= Matheysine =

French Natural region in the Alps

Matheysine (/fr/) is a French Natural region located in the Alps at the south of the Isère département. Its relief is a plateau surrounded by mountains. Matheysine is also called Plateau Matheysin.

Matheysine from Sommet du Serre de l'Horizon, minor summit on Sénépy mountain

==Geography==
The Plateau Matheysin is located in the Isère département, 30 km south of Grenoble when heading to Gap. Included in the overall Taillefer Massif, its average elevation is 1,000 m.

Vercors and Mont Aiguille viewed from summit of Sénépy mountain

Belonging to south-Dauphiné, it is crossed over by the 45th parallel north and roughly matches the boundaries of the former canton of La Mure. It is around 20 km long from north to south and around 13 km wide from east to west. At the south and at the west, the border of the plateau is marked by the river Drac, which defines the boundary with Trièves (at the south) and with the Vercors Plateau (at the west). At the north, the plateau ends at the Laffrey slope down to the Romanche valley at the elevation of 350m. At the east, the small mountain range including the summits of Grand Serre (elev. 2,141m.) and Tabor (elev. 2,389m.) marks the boundary with the Valbonnais canton.

Beside these mountains, the plateau is crossed over from north to south by the summits of the Connest Mountain (Peyrouse, Connex) and of the Sénépy.
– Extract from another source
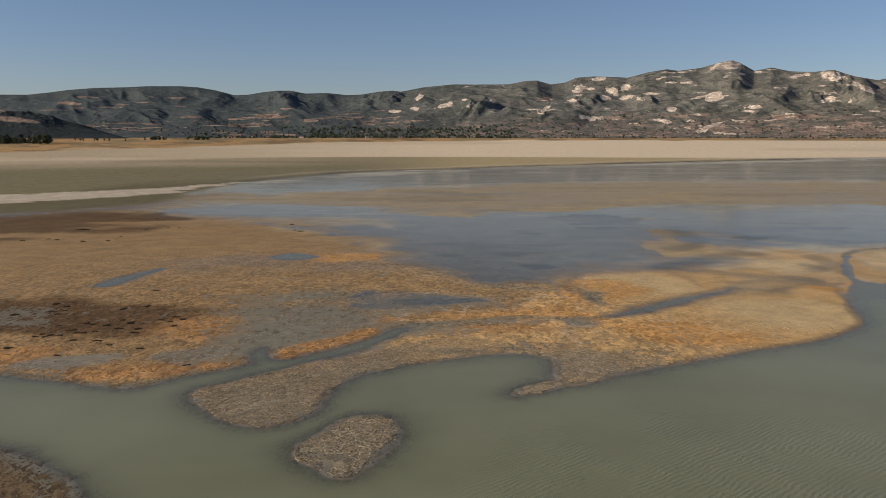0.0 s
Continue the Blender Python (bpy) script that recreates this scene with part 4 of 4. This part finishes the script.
def woodland(name, bear_a, bear_b, near_r, far_r, count, low, high, seed, label):
    """A far belt of trees, too many to count."""
    rng = random.Random(seed)
    spots = []
    for _ in range(count):
        b, d = radians(rng.uniform(bear_a, bear_b)), rng.uniform(near_r, far_r)
        spots.append((d * math.sin(b), d * math.cos(b)))
    heights = bed_heights(spots)
    points, faces = [], []
    for (x, y), z in zip(spots, heights):
        d = math.hypot(x, y)
        z = max(z, slope_height(x, y))
        tall, slim = rng.uniform(low, high), rng.choice((0.25, 0.5, 0.75))
        for k in range(7):
            h = rng.uniform(0.2, 0.95)
            w = tall * slim * (1.15 - h) + 0.8
            cx, cy, cz = x + rng.uniform(-1, 1) * w * 0.7, y + rng.uniform(-1, 1) * w * 0.7, z + tall * h
            q = len(points)
            for dx, dy, dz in ((1, 0, 0), (0, 1, 0), (-1, 0, 0), (0, -1, 0), (0, 0, 1.3), (0, 0, -1.0)):
                f = w * rng.uniform(0.6, 1.2)
                points.append((cx + dx * f, cy + dy * f, cz + dz * f))
            faces += [(q + a, q + b, q + c) for a, b, c in ((0, 1, 4), (1, 2, 4), (2, 3, 4), (3, 0, 4), (1, 0, 5), (2, 1, 5), (3, 2, 5), (0, 3, 5))]
        q = len(points)
        points += [(x - 0.4, y, z - 1), (x + 0.4, y, z - 1), (x, y + 0.5, z - 1), (x, y, z + tall * 0.7)]
        faces += [(q, q + 1, q + 3), (q + 1, q + 2, q + 3), (q + 2, q, q + 3)]
    mesh = bpy.data.meshes.new(name)
    mesh.from_pydata(points, [], faces)
    mesh.materials.append(LEAF)
    return tagged(new(name, mesh), label, "trees", kind="stuff")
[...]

These mountains overlook a succession of four lakes of glacier origin called the Laffrey lakes. From north to south, these lakes are composed of the lac Mort, the Grand lac de Laffrey, the Petichet lake, the Pierre-Châtel lake. Close to the Pierre-Châtel lake can be found one of the so-called Seven Wonders of Dauphiné, a natural arch called the Pierre Percée.

La Mure is Matheysine's main city.

==Climate==
On this plateau, shaped by glaciers during the previous glacial periods and surrounded by high mountain ranges, the bise wind blows intensely, being frosty during Winter, but pleasant in Summer.
Furthermore, at Winter time, the area can face heavy snowfalls.

For these reasons, Matheysine is being nicknamed Little Siberia.

==History==
===Etymology===
The area has been called Mathaysana (11th century) and later Mataisine (13th century) and Mattacena (14th century), which could possibly be derived from Matta ("to be wet") and Cena ("plateau"). This depicts actually rather well both the geography and the climatic characteristics of the place.

The inhabitants of Matheysine are called Matheysins.

===Napoléon I in Matheysine===
The alpine road used by emperor Napoléon I, after having landed at Juan-les-Pins on his return from Elba, crosses Matheysine. There, in a prairie located along the shore of Grand lac de Laffrey, at the place now called Prairie de la Rencontre (Meeting Prairie), the emperor and his troops (1,100 men led by 3 generals) met the royal army sent in order to stop them. Napoléon succeeded in rallying his opponents to his cause and could finally proceed to Grenoble.
An equestrian statue of Napoléon still reminds this event.

===Coal mining===
The history of Matheysine has been strongly impacted by coal mining. This coal, of superior quality (anthracite) but in thin veins, was extracted from the beginning of the 19th century until the late 1990s. It has highly contributed to the reputation of the plateau.

==Economic characteristics==
Matheysine has been going through an economic reconversion since the planned decline and the cessation of the coal mining activity on the plateau.

New industries installations have been favoured through aids and fiscal easy terms. Tourism, as well as local craft industry, also help at renewing Matheysine's economic health.

Furthermore, the area presently experiences the arrival of urban people from the Grenoble built-up area, looking for more affordable real estate costs whilst keeping on working downtown. This phenomenon is partly contributing to a revival of the local trade.